First, having its world premiere this week is Once Upon A Time In My Thoughts, presented by good friend Doug Smith! It's brand-spankin' new but already shows heaps of promise. For its initial set of posts Doug is focusing on movies he likes that many others hate, and conversely movies he hates but that other people think are classic! I agree with him: The Godfather, Part III and Gods and Generals are much better than a lot of folks give them credit for... but I can't figure out how anyone can not like It's A Mad, Mad, Mad, Mad World! I mean, just Jerry Lewis' very fleeting cameo alone qualifies that film as comedy gold.
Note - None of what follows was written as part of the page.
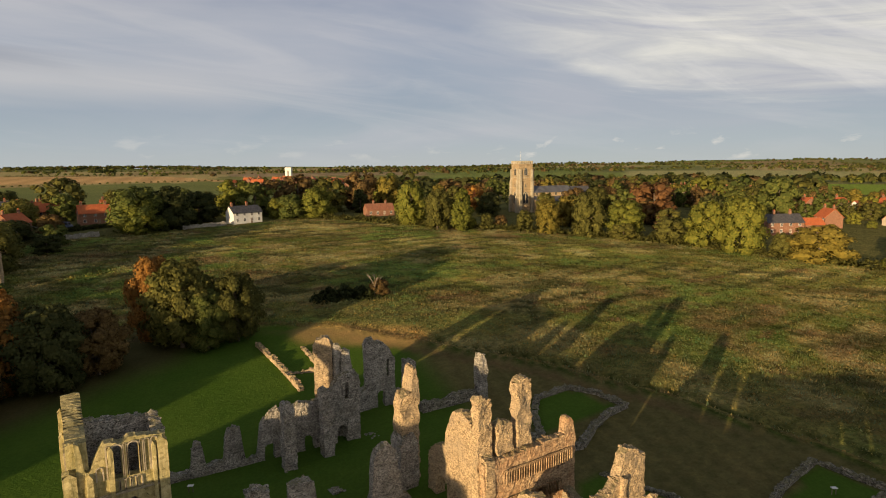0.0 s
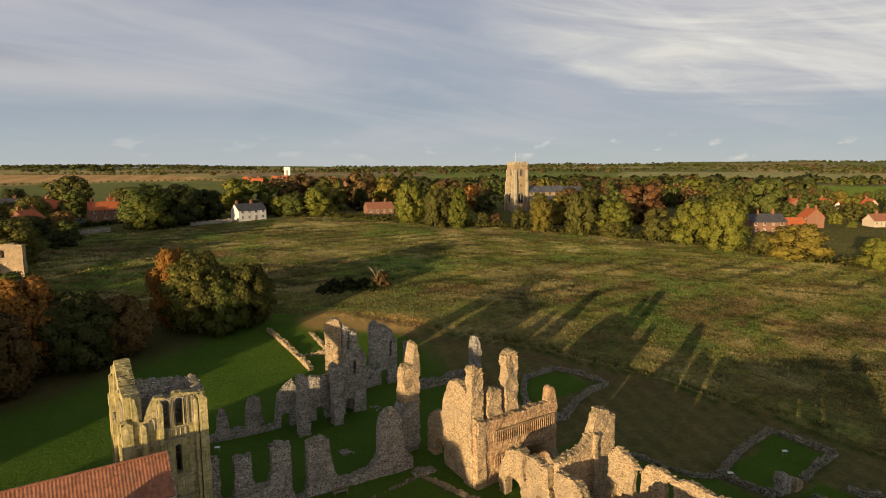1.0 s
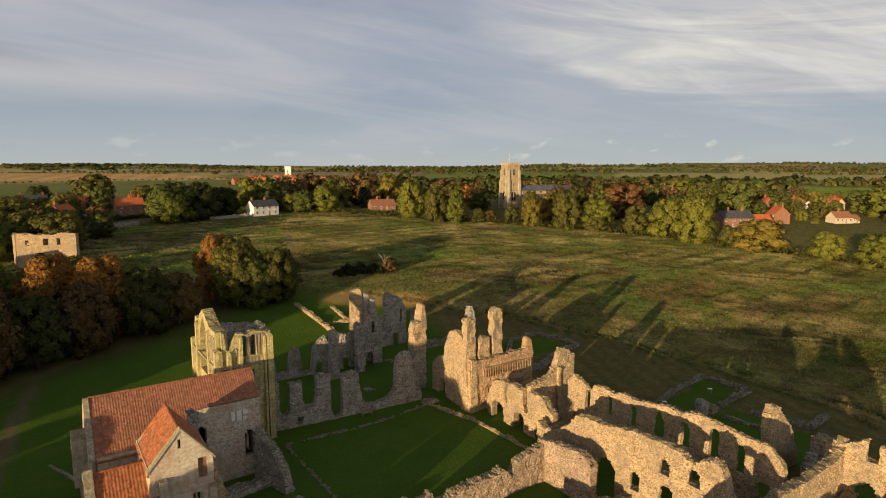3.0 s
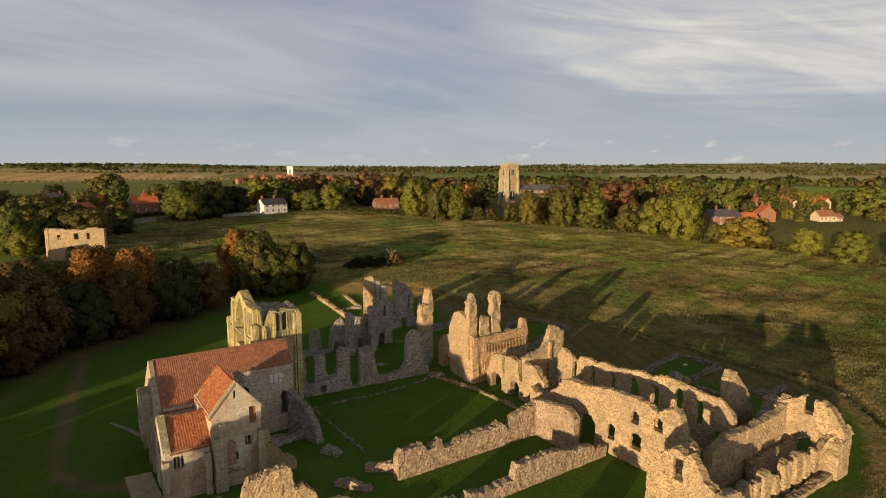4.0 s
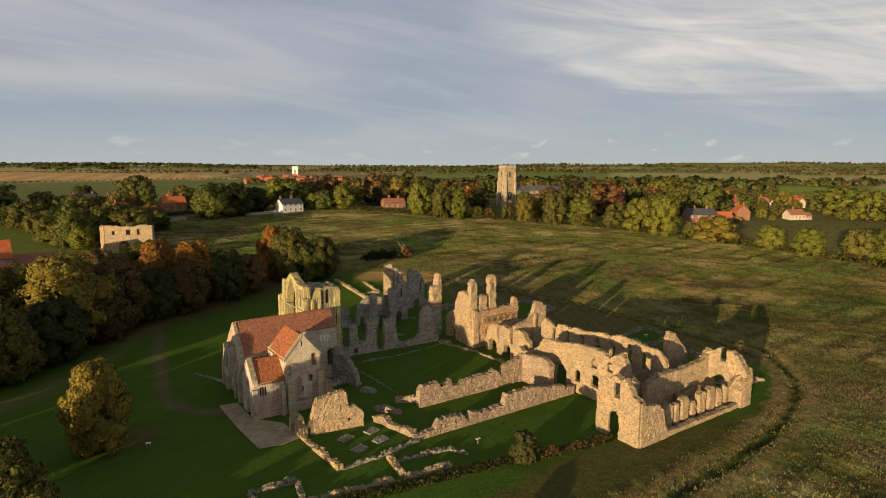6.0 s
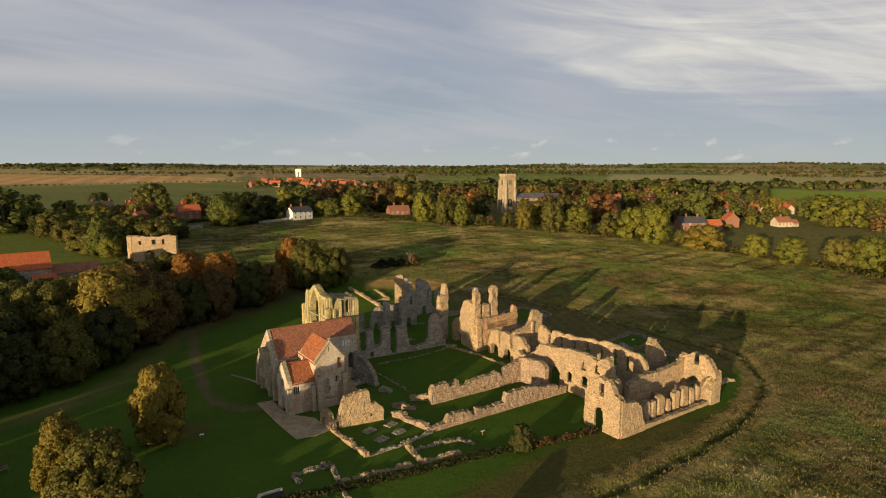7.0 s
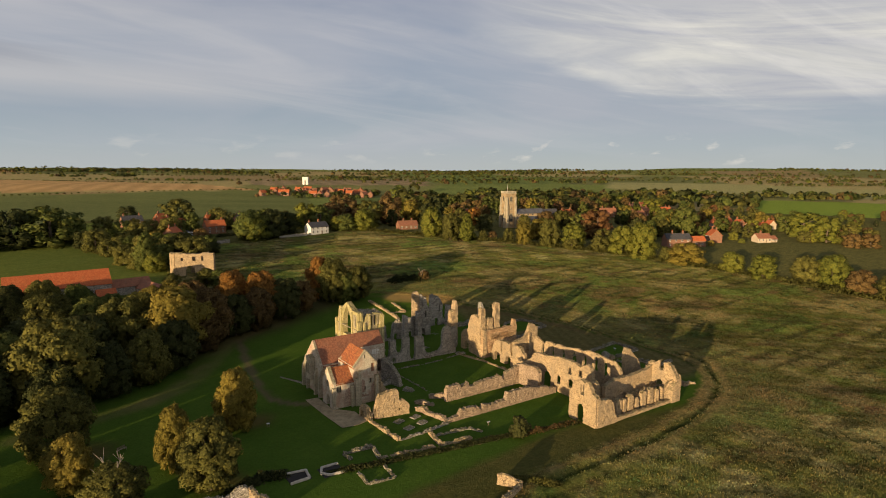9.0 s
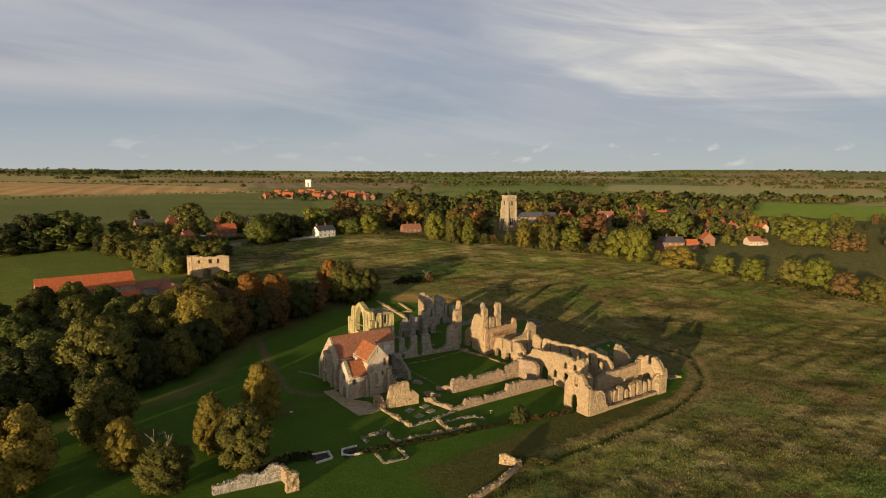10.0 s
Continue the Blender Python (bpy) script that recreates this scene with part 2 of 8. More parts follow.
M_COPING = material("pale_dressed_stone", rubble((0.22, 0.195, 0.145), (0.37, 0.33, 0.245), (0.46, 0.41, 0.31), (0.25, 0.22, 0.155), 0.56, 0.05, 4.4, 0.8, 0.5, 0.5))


def tile_build(a, b, c, scale=3.0, lichen=(0.30, 0.22, 0.14)):
    def build(tr, bsdf):
        v = coords(tr)
        cell = cells_of(tr, v, scale)
        g = tr.nodes.new("ShaderNodeRGBToBW")
        tr.links.new(cell, g.inputs[0])
        col = ramp(tr, g.outputs[0], [(0.2, a), (0.5, b), (0.8, c)])
        big = noise_of(tr, v, 0.45, 5, 0.62)
        col = mix(tr, ramp(tr, big, [(0.52, (0.0,) * 3), (0.72, (0.6,) * 3)]), col, lichen)
        tr.links.new(col, bsdf.inputs["Base Color"])
        bump(tr, bsdf, noise_of(tr, v, 6.0, 3), 0.5, 0.03)
    return build


M_TILE = material("red_clay_pantiles", tile_build((0.19, 0.082, 0.05), (0.25, 0.108, 0.062), (0.30, 0.13, 0.075), 3.4, (0.165, 0.10, 0.066)), 0.85)
M_TILE_NEW = material("orange_clay_tiles", tile_build((0.33, 0.085, 0.03), (0.40, 0.105, 0.037), (0.46, 0.135, 0.05), 3.0, (0.30, 0.11, 0.045)), 0.85)
M_TILE_OLD = material("brown_orange_pantiles", tile_build((0.20, 0.07, 0.034), (0.29, 0.10, 0.042), (0.37, 0.14, 0.058), 3.4, (0.17, 0.11, 0.05)), 0.85)
M_SLATE = material("grey_slate", tile_build((0.04, 0.04, 0.045), (0.06, 0.06, 0.066), (0.085, 0.085, 0.09), 2.5, (0.075, 0.072, 0.06)), 0.6)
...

But anyhoo, I like Doug's style and no doubt others will too!

And then there is this delightful blog that I only discovered late Wednesday night but has already won me over with its writer's beautiful gift of writing, encouragement and inspiration: Life Lessons in Hope, Faith, & Love. I can't put it any better than this: Vanessa Tachenko's site is very much the kind that I would like my own to be but have sadly missed the mark. Vanessa is someone who has embraced the grace of God with abandon and is letting His love be reflected in everything that she commits to writing. If you want to know what I mean, her thoughts on the Chick-fil-A situation is by far the finest essay that I have come across anywhere about that particular connontroversy. A good blog is one that you visit and when you finish reading it, you feel like you're a little better for the the time spent on it. Well, Vanessa's site is time is time well spent indeed...

So if y'all are fed-up with the seeming dearth of posts on The Knight Shift lately (there have been good reasons for that, honest!) then I think you'll be more than satiated with what Doug and Vanessa have to offer :-)

Wednesday, August 01, 2012

For everyone caught up in the Chick-fil-A controversy...

...here is a cautionary tale from 1987. Written by none other than legendary screen and comics scribe J. Michael Straczynski, it's The Real Ghostbusters episode "Chicken, He Clucked"!

I'm NOT eating at Chick-fil-A today...

...and you wanna know why?

Because today I just don't feel like I want to eat chicken.

It has nothing to do at all with the recent statements by the company's president, Dan Cathy, regarding his beliefs on homosexuality and "gay marriage". It was a statement of his personal opinion and he's entitled to have them. Personally, I'm inclined to agree with him, but that's not the point of this post.

So today has been declared "Let's Go To Chick-fil-A And Buy Their Food And Show We Support Traditional Families For God And Country Day Hurrah For Us!" or something. It's in response to the boycott that some "gay rights" groups (I never understood the concept of "gay rights" either: what rights exactly do some homosexuals believe they're being deprived of? I've never seen a "Straights Only" lunch counter in all my years of living in the South of all places...) have called of the restaurant chain.

So of course, hundreds of thousands and perhaps even a million or so self-described conservatives are descending upon Chick-fil-A locations across the fruited plain to rally their support behind Cathy, anti-homosexuality, and whatever else that "conservative leadership" (whatever the hell that means) has decided.

But I'm not going to Chick-fil-A today. And I've been called conservative (and "closet conservative", whatever the hell that means too) a heap of times.

I just don't feel like eating chicken today.

I mean, I've had chicken two of the past three days. Why would I want to go anywhere today to eat more chicken... is that "eat mor chikin"?

Now, is that supposed to be at all indicative of where I stand on this particular issue?

I'm not hungry for chicken today. Any of my conservative friends and colleagues got a problem with that?

And if we have arrived at a place where we feel that we must be a component of collectivized thought in order to "matter", to have any sense of worth in this world, then we've a much bigger problem we should be addressing than one company president's personal beliefs.